I’m worried I made that BM in particular feel akward if she didn’t feel a shower gift was warranted…..or is she the one in the wrong?
Post # 3
BMs pay SO much to be part of weddings that many can’t afford a gift – especially for both the shower and the wedding. A card would suffice.
Post # 4
I personally don’t expect a gift from any of my bridesmaids. The time, effort, and money they shell out just to be apart of a wedding is enough. They shouldn’t have to spend more money on gifts to top it off.
Post # 5
I had my bridesmaids doing so much for me, shower, and stuff for wedding, plus they paid their own hair, makeup, and dress. I did not expect a gift from them. They’ve done enough and appreciated that more….so I wouldnt’ be upset if they didn’t give a gift.
Post # 6
Yeah, I’m not really upset, I hope I just didnt make the one I gave a gift to feel weird. I kinda wish they gave me a card though!!
Post # 8
No, not at all. It’s not a problem!
Post # 9
I realize no gift is no biggie, since they have to spend so much, but should they have gotten a card?
Post # 10
I think they threw you a shower… so no card needed…
Post # 11
Honestly, the last time I was a BM I spent so much on the shower, that I just couldn’t even afford a gift from the registry. I gave the bride a bottle of our favorite cheap champagne from college and a card to at least make the gesture. I don’t think she expected a big gift with all of the time and money that we put into the shower, either.
Post # 12
I wouldn’t sweat it. Yes, it would have been nice of them to at least get you a card, but maybe they thought that might point out even more that there was no gift to go with it.
Don’t sweat it on getting them a gift though. A gift is just that – you got what you felt you could afford/wanted to get them and they did the same.
For my shower my SIL/MOH got us a muffin pan and cheese slicer. His company ended up paying for their flights, they stayed with my parents, and I bought her dress and shoes. They’re freaking about about affording a child (she’s pregnant) so I was happy to get whatever they chose (Grandma threw the shower – she just showed up).
Post # 13
Gifts (and cards) are never required. You didn’t specify if the bridesmaids helped host the shower, but if they did, the shower itself is a gift. Even if they didn’t, perhaps they simply couldn’t afford gifts. Totally their call.
Post # 14
My BMs didn’t throw or even help with my shower. My sister (MOH) got a $50 gift card, which was awesome. My BM (FI’s cousin) got us a cake cutting knife and the pen set for the guest book, which was also great.
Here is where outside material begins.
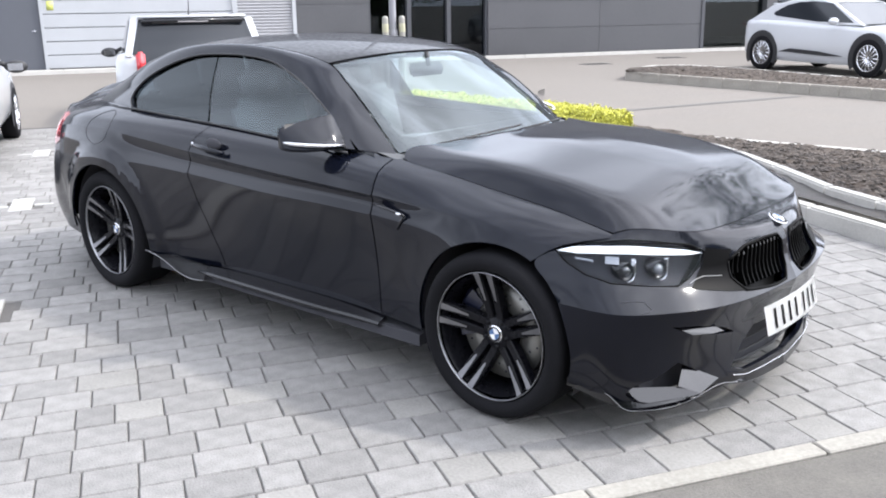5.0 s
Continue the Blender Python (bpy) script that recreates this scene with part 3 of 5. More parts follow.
# ---- wheels ----
def wheel(cx, cz, sg, tyre_r, rim_r, face_y, width, name="wheel", spin=97.0):
    """A wheel under the coupe. face_y: where the rim's lip lies; sg: side of the car."""
    hub = new(name)
    hub.parent = coupe
    hub.matrix_basis = pose(cx, sg * face_y, cz, 0, 0, 0 if sg < 0 else 180)
    # from here on -y is outwards
    bm = bmesh.new()
    R, r, w = tyre_r, rim_r, width
    lathe(bm, [(r + .004, .012), (r + .012, -.002), (r + .03, -.010), (R - .035, -.012), (R - .014, -.004), (R - .004, .012), (R, .035), (R, w - .045), (R - .012, w - .01), (r + .02, w), (r, w - .01)], (0, 0, 0), seg=72)
    part("tyre", bm, RUBBER, hub)
    bm = bmesh.new()
    lathe(bm, [(r - .010, .014), (r - .018, .03), (r - .03, w * .55), (r - .02, w - .02)], (0, 0, 0), seg=64)
    lathe(bm, [(r - .03, w * .62), (.02, w * .66)], (0, 0, 0), seg=48)
    part("rim_barrel", bm, RIMBLACK, hub)
    bm = bmesh.new()
    lathe(bm, [(r + .001, .010), (r + .0008, .001), (r - .0004, -.001), (r - .0016, .0), (r - .0024, .012)], (0, 0, 0), seg=72)
    part("rim_lip", bm, MACHINED, hub, "bright machined rim lip")
    for k in range(5):
        a0 = radians(spin + 72 * k)
        c, s = math.cos(a0), math.sin(a0)

        def at(rad, off, y):
            return (rad * c - off * s, y, rad * s + off * c)
        body, faces_ = bmesh.new(), []
        for sd in (-1, 1):
            face = bmesh.new()
            faces_.append(face)
            # each arm runs from the hub out to the lip, parting from its twin
            rs = lin(.050, r - .006, 13)
            ring_b, ring_f = [], []
            for i, rad in enumerate(rs):
                t = i / 12
                mid = sd * (.022 + .008 * t)
                hw = .0155 + .001 * t
                y = .056 - .050 * t**1.4
                ring_b.append([body.verts.new(at(rad, mid + o, yy)) for o, yy in ((-hw - .004, y + .035), (-hw, y + .004), (-hw + .003, y), (hw - .003, y), (hw, y + .004), (hw + .004, y + .035))])
                if i >= 5:
                    tt = (i - 5) / 7
                    fw = .0035 + .0095 * tt
                    ring_f.append([face.verts.new(at(rad, mid + o, y - .0012)) for o in (-fw, fw)])
            for A, B in zip(ring_b, ring_b[1:]):
                for j in range(5):
                    body.faces.new((A[j], A[j + 1], B[j + 1], B[j]))
            for A, B in zip(ring_f, ring_f[1:]):
                face.faces.new((A[0], A[1], B[1], B[0]))
        bmesh.ops.recalc_face_normals(body, faces=body.faces[:])
        spoke = part("double_spoke", body, RIMBLACK, hub, "black twin spoke with machined edge", smooth=False)
        for face in faces_:
            bmesh.ops.solidify(face, geom=face.faces[:], thickness=0.001)
            part("machined_edge", face, MACHINED, spoke, "bright machined spoke face", smooth=False)
    bm = bmesh.new()
    lathe(bm, [(.0, .046), (.036, .046), (.040, .048), (.058, .054), (.070, .066), (.075, .10)], (0, 0, 0), seg=40)
    for k in range(5):
        a = radians(spin + 36 + 72 * k)
        cyl(bm, (.052 * math.cos(a), .047, .052 * math.sin(a)), (.052 * math.cos(a), .08, .052 * math.sin(a)), .011, seg=6)
    part("hub_centre", bm, RIMBLACK, hub)
    bm = bmesh.new()
    lathe(bm, [(.0, .0425), (.034, .0425), (.035, .048)], (0, 0, 0), seg=36)
    cap = part("centre_cap", bm, CHROME, hub, "roundel centre cap, blue and white quarters")
    for col, q0 in ((WHITE, 0), (BADGEBLUE, 1)):
        bm = bmesh.new()
        for q in (q0, q0 + 2):
            vs = [bm.verts.new((0, .0410, 0))] + [bm.verts.new((.022 * math.cos(radians(90 * q + a + 14)), .0410, .022 * math.sin(radians(90 * q + a + 14)))) for a in lin(0, 90, 8)]
            bm.faces.new(vs[::-1])
        part("cap_quarters", bm, col, cap, smooth=False)
    bm = bmesh.new()
    lathe(bm, [(.023, .0415), (.030, .0415)], (0, 0, 0), seg=36)
    part("cap_ring", bm, GLOSSBLACK, cap)
    # brake disc with drilled holes, and caliper
    bm = bmesh.new()
    lathe(bm, [(.085, .095), (.19, .095), (.19, .123), (.085, .123)], (0, 0, 0), seg=60, closed=True)
    disc = part("brake_disc", bm, DISCMETAL, hub, "bright drilled steel brake disc")
    bm = bmesh.new()
    for k in range(30):
        a, rad = radians(k * 12), (.115, .14, .165)[k % 3]
        cyl(bm, (rad * math.cos(a), .0935, rad * math.sin(a)), (rad * math.cos(a), .098, rad * math.sin(a)), .005, seg=8)
    part("drilled_holes", bm, VOID, disc)["kind"] = "stuff"
    bm = bmesh.new()
    ca = 165 if cx == 0 else 20
    ring = []
    for a in lin(ca - 32, ca + 32, 12):
        t = radians(a)
        ring.append([bm.verts.new((rad * math.cos(t), y, rad * math.sin(t))) for rad, y in ((.125, .086), (.195, .080), (.21, .092), (.21, .15), (.125, .15))])
    for A, B in zip(ring, ring[1:]):
        for j in range(5):
            bm.faces.new((A[j], A[(j + 1) % 5], B[(j + 1) % 5], B[j]))
    bm.faces.new(ring[0])
    bm.faces.new(ring[-1][::-1])
    bmesh.ops.recalc_face_normals(bm, faces=bm.faces[:])
    part("brake_caliper", bm, BLUECAL, hub, "dark blue brake caliper", smooth=False)
    return hub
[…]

Other BM (FI’s sister) got us nothing. She didn’t come to the shower. She didn’t come to any of my three showers, as a matter of fact. If she’d just shown up to the shower, gift or not, I’d have been happy.
I think that if they pay for the shower, and/or expensive dress, they shouldn’t have to get a gift. But, FMIL bought FCIL and FSIL’s dresses and they didn’t pitch in with the shower at all. Financially, or otherwise.
Post # 15
Showers are expensive……maybe they couldn’t afford a gift on top of it.
Post # 16
I think, as the hostesses, they are not expected to give even a card to the guest of honor.